_Provided material_
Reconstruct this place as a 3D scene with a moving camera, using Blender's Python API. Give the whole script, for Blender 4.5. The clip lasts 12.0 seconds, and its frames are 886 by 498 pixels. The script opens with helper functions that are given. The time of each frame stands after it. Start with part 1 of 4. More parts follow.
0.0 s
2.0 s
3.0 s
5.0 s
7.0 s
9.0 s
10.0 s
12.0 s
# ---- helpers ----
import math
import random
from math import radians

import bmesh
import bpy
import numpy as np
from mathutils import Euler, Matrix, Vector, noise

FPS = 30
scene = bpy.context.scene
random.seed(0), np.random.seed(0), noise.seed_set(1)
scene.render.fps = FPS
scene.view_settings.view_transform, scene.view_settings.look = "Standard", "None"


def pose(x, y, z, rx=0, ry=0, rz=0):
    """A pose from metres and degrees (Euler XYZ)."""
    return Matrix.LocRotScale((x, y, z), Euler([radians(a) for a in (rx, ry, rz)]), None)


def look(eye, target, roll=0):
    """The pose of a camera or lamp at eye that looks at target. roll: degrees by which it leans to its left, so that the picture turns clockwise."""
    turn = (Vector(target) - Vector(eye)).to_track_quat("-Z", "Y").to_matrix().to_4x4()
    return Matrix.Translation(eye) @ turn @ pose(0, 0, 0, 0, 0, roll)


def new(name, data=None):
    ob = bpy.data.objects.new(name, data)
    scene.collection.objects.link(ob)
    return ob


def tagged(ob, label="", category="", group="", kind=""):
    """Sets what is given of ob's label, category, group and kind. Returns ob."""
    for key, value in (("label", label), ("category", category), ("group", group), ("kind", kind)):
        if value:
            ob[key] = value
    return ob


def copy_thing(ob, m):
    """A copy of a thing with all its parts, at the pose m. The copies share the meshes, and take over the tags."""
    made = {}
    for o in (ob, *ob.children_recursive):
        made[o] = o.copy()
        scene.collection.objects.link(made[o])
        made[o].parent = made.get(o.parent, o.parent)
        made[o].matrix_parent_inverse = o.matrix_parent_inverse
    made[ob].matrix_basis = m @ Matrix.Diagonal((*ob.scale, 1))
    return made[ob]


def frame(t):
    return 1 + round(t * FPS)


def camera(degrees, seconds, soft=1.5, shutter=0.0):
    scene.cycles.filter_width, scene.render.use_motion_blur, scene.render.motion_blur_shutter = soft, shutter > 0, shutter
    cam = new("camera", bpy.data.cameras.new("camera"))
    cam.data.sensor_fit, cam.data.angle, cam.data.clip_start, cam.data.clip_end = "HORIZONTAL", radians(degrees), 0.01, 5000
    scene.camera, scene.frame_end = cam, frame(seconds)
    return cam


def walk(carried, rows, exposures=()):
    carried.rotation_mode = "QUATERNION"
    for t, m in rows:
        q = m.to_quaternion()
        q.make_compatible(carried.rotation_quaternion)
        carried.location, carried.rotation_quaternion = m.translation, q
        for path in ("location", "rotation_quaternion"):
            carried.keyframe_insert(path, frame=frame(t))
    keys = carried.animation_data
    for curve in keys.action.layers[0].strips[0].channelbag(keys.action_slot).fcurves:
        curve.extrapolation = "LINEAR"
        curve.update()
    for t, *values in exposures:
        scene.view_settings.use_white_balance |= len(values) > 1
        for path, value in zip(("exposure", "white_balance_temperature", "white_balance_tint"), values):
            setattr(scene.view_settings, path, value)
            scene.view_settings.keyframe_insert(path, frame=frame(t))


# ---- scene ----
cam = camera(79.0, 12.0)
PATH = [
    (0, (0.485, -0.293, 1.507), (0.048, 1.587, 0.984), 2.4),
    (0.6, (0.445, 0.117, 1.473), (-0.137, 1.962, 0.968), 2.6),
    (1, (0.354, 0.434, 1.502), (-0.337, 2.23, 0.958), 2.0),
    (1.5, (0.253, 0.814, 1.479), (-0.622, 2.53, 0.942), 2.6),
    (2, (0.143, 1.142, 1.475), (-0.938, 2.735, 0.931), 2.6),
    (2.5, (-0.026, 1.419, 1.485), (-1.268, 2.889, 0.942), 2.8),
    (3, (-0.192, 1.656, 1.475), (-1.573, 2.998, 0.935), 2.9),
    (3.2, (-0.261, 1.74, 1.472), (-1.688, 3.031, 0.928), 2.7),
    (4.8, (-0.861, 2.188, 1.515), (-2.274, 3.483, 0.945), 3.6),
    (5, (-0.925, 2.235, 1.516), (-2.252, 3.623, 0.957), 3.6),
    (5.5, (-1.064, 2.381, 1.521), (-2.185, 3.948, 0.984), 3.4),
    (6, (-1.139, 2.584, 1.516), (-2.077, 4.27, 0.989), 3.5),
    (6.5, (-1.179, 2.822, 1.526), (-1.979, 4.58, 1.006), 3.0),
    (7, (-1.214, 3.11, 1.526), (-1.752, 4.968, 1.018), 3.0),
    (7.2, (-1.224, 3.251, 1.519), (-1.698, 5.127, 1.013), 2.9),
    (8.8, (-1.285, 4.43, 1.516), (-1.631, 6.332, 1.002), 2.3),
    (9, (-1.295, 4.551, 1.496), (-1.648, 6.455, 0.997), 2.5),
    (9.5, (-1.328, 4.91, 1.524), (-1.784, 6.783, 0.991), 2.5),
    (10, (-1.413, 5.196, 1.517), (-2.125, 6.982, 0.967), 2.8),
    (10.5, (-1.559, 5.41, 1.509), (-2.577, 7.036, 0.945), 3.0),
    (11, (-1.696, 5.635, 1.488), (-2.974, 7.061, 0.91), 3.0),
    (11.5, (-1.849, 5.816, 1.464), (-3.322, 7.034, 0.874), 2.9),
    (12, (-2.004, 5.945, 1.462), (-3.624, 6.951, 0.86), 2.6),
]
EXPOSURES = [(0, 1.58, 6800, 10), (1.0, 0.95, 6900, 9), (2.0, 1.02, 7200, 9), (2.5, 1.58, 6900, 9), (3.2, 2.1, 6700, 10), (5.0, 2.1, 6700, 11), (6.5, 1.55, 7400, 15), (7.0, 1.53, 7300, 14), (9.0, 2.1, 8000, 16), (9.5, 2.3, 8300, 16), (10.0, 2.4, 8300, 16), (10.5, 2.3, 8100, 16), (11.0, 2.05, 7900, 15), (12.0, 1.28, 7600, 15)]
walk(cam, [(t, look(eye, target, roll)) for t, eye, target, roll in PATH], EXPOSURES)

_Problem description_
Your output must be the lines of the material above, from the first through the line that contains "import numpy as np", copied exactly. Include both endpoints and nothing else.

_Solution for this problem_
Reconstruct this place as a 3D scene with a moving camera, using Blender's Python API. Give the whole script, for Blender 4.5. The clip lasts 12.0 seconds, and its frames are 886 by 498 pixels. The script opens with helper functions that are given. The time of each frame stands after it. Start with part 1 of 4. More parts follow.
0.0 s
2.0 s
3.0 s
5.0 s
7.0 s
9.0 s
10.0 s
12.0 s
# ---- helpers ----
import math
import random
from math import radians

import bmesh
import bpy
import numpy as np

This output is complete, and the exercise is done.